* Instructions for the task *
Look through the lines below and extract each one that contains "recreates".

* Records with scene code *
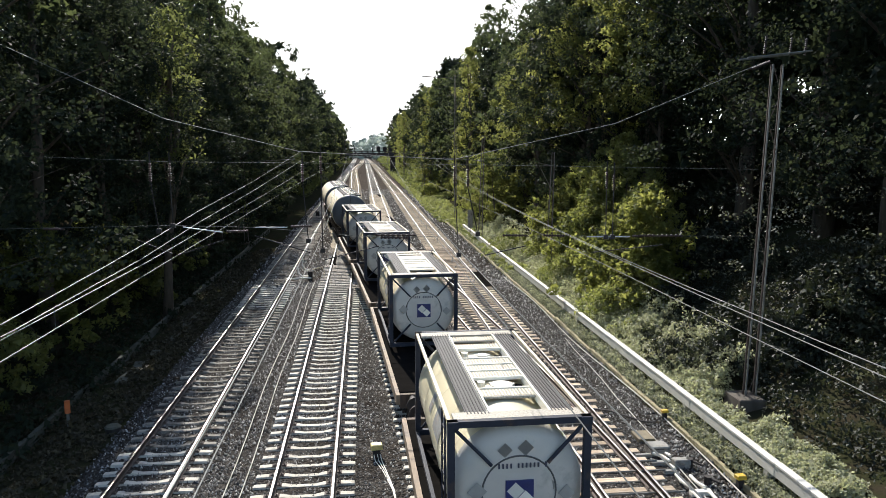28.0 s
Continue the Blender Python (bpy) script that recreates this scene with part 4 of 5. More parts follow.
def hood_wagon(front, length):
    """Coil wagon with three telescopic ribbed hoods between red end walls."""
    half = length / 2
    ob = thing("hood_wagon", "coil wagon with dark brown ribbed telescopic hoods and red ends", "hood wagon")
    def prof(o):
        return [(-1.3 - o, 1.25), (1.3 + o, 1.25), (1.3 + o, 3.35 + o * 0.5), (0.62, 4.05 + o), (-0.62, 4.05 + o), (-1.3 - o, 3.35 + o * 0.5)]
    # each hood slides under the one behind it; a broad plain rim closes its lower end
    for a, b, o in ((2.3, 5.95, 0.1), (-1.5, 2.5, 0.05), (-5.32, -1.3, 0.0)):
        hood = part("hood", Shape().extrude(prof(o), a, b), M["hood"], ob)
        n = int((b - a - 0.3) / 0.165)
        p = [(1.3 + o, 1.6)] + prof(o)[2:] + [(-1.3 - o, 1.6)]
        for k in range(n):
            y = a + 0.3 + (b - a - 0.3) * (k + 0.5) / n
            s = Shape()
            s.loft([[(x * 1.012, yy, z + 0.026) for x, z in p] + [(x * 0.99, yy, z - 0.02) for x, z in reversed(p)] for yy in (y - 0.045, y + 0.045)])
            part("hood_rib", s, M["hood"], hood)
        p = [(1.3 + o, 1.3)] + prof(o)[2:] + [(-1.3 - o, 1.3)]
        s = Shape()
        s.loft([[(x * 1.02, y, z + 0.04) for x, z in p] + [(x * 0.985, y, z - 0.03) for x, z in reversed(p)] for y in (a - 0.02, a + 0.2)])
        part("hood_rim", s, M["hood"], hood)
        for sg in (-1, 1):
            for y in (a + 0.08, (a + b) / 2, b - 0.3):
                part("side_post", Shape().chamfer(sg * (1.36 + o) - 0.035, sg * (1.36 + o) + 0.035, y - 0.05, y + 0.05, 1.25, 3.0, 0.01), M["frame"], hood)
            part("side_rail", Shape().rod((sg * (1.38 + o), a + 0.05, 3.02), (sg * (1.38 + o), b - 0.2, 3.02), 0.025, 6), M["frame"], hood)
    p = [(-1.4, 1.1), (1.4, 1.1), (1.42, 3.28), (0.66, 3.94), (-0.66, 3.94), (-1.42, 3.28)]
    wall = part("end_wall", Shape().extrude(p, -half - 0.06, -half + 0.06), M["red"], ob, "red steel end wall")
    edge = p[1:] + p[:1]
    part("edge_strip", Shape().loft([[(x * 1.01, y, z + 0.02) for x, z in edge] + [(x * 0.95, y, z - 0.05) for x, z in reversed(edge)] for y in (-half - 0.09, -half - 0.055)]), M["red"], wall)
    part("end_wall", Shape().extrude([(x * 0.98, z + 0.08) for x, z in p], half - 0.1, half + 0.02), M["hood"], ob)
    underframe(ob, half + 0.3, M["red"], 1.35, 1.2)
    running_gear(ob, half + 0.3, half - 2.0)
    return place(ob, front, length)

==

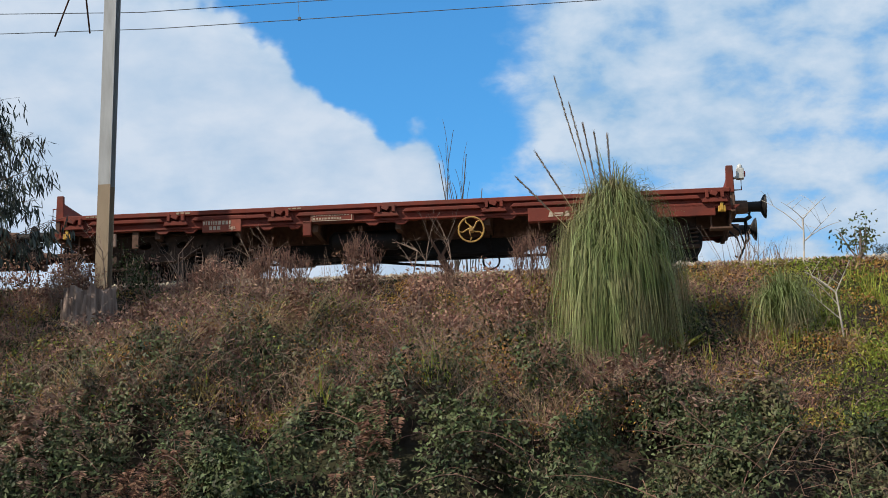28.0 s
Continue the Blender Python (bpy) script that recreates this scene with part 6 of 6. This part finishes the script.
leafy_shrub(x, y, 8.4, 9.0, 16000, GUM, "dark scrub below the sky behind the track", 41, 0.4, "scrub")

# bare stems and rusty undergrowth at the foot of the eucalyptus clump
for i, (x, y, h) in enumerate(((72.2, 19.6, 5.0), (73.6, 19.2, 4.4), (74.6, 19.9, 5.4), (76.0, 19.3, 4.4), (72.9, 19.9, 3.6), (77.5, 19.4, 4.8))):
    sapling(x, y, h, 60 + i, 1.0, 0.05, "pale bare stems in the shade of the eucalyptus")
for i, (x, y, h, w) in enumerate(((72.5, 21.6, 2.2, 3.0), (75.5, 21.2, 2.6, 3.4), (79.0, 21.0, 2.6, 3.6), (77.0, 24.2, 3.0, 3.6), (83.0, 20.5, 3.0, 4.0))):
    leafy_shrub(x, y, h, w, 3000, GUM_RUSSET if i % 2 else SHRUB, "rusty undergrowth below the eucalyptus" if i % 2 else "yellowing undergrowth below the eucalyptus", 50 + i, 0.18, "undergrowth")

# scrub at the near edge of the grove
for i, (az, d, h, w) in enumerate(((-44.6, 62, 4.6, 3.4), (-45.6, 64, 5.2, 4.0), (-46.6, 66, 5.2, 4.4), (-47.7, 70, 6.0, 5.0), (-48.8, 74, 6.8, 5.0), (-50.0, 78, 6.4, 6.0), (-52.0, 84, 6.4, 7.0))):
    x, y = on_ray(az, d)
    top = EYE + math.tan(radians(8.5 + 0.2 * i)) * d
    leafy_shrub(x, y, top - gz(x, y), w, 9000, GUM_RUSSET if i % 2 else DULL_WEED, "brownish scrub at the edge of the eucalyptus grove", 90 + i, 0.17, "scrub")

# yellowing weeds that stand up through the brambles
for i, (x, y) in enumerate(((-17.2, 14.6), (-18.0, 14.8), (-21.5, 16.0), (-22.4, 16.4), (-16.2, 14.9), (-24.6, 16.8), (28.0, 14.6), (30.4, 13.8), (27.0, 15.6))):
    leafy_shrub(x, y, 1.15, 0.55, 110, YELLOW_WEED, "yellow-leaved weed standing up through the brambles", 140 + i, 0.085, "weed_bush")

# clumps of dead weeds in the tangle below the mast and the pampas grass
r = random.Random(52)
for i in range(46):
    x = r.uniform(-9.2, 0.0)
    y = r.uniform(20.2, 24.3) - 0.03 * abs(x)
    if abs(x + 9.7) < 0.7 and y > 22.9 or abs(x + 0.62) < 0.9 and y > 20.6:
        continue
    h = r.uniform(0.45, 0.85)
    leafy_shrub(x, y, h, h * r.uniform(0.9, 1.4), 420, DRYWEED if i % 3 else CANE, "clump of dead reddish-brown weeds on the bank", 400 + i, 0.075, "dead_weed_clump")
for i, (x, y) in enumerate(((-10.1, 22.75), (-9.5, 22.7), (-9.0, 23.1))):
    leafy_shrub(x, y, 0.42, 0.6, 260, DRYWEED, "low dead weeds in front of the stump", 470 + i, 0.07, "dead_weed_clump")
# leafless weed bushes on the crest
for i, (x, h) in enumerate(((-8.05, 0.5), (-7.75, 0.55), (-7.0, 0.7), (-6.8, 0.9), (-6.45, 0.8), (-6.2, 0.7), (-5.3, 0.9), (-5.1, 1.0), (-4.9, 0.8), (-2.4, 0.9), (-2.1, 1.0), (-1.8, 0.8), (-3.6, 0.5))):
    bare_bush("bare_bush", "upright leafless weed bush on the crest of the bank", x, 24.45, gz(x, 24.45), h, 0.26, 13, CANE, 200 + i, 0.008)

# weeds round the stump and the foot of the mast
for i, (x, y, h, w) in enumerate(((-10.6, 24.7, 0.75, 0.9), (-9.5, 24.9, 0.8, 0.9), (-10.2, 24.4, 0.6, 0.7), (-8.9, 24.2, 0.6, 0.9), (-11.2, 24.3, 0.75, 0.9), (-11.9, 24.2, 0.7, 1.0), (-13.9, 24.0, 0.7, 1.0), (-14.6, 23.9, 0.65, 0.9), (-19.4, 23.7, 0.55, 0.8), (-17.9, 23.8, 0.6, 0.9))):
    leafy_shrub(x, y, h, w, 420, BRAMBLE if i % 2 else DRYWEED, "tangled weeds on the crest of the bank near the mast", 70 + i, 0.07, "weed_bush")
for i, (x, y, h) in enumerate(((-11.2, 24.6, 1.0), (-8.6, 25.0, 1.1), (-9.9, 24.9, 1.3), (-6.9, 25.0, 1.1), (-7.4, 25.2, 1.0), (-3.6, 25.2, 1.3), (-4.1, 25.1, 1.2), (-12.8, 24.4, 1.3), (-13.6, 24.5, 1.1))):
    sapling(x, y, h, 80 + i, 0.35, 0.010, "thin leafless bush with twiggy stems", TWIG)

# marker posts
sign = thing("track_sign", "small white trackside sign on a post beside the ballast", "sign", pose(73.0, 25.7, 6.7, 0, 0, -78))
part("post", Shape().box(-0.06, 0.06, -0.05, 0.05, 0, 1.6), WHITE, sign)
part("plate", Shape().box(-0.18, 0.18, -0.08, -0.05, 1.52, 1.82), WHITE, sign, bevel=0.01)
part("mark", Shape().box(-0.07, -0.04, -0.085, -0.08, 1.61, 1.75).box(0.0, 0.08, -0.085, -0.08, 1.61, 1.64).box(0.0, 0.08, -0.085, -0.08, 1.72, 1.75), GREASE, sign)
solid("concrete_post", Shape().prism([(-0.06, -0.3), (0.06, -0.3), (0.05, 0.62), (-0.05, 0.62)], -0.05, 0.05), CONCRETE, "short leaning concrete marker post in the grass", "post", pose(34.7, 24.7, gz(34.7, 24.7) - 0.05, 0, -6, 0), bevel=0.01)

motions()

* In response *
Continue the Blender Python (bpy) script that recreates this scene with part 4 of 5. More parts follow.
Continue the Blender Python (bpy) script that recreates this scene with part 6 of 6. This part finishes the script.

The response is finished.